DATA PROVIDED:
"""
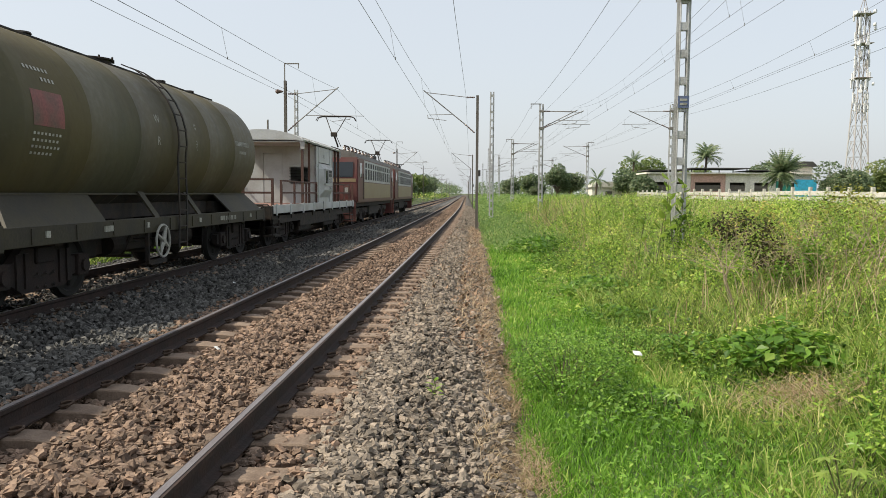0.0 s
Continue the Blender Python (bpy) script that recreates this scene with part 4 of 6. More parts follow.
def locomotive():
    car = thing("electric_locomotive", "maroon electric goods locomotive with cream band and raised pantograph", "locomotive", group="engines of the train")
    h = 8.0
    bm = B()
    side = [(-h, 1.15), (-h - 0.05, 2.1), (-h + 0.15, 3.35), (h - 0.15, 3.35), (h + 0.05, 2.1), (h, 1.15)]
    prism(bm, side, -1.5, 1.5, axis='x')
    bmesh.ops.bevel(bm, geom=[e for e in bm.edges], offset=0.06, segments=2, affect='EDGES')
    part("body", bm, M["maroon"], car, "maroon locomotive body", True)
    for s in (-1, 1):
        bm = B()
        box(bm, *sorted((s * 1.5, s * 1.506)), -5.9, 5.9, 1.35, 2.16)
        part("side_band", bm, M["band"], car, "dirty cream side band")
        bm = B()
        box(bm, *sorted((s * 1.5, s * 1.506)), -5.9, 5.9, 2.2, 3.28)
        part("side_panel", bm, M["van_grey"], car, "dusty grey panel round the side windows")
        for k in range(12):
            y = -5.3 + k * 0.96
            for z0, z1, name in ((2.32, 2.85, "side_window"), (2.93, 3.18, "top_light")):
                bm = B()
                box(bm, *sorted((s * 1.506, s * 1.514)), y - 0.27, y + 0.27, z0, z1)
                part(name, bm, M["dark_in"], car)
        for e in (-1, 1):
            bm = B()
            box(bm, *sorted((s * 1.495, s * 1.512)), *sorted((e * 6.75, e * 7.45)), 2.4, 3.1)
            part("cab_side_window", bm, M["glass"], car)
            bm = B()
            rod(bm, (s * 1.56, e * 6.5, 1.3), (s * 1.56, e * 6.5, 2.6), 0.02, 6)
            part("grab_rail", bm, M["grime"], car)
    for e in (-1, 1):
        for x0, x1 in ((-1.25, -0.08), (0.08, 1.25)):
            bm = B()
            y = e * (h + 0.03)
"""
PROBLEM DETAILS: Every line above should be returned exactly; the pictures stay out.

WRITTEN RESPONSE:
0.0 s
Continue the Blender Python (bpy) script that recreates this scene with part 4 of 6. More parts follow.
def locomotive():
    car = thing("electric_locomotive", "maroon electric goods locomotive with cream band and raised pantograph", "locomotive", group="engines of the train")
    h = 8.0
    bm = B()
    side = [(-h, 1.15), (-h - 0.05, 2.1), (-h + 0.15, 3.35), (h - 0.15, 3.35), (h + 0.05, 2.1), (h, 1.15)]
    prism(bm, side, -1.5, 1.5, axis='x')
    bmesh.ops.bevel(bm, geom=[e for e in bm.edges], offset=0.06, segments=2, affect='EDGES')
    part("body", bm, M["maroon"], car, "maroon locomotive body", True)
    for s in (-1, 1):
        bm = B()
        box(bm, *sorted((s * 1.5, s * 1.506)), -5.9, 5.9, 1.35, 2.16)
        part("side_band", bm, M["band"], car, "dirty cream side band")
        bm = B()
        box(bm, *sorted((s * 1.5, s * 1.506)), -5.9, 5.9, 2.2, 3.28)
        part("side_panel", bm, M["van_grey"], car, "dusty grey panel round the side windows")
        for k in range(12):
            y = -5.3 + k * 0.96
            for z0, z1, name in ((2.32, 2.85, "side_window"), (2.93, 3.18, "top_light")):
                bm = B()
                box(bm, *sorted((s * 1.506, s * 1.514)), y - 0.27, y + 0.27, z0, z1)
                part(name, bm, M["dark_in"], car)
        for e in (-1, 1):
            bm = B()
            box(bm, *sorted((s * 1.495, s * 1.512)), *sorted((e * 6.75, e * 7.45)), 2.4, 3.1)
            part("cab_side_window", bm, M["glass"], car)
            bm = B()
            rod(bm, (s * 1.56, e * 6.5, 1.3), (s * 1.56, e * 6.5, 2.6), 0.02, 6)
            part("grab_rail", bm, M["grime"], car)
    for e in (-1, 1):
        for x0, x1 in ((-1.25, -0.08), (0.08, 1.25)):
            bm = B()
            y = e * (h + 0.03)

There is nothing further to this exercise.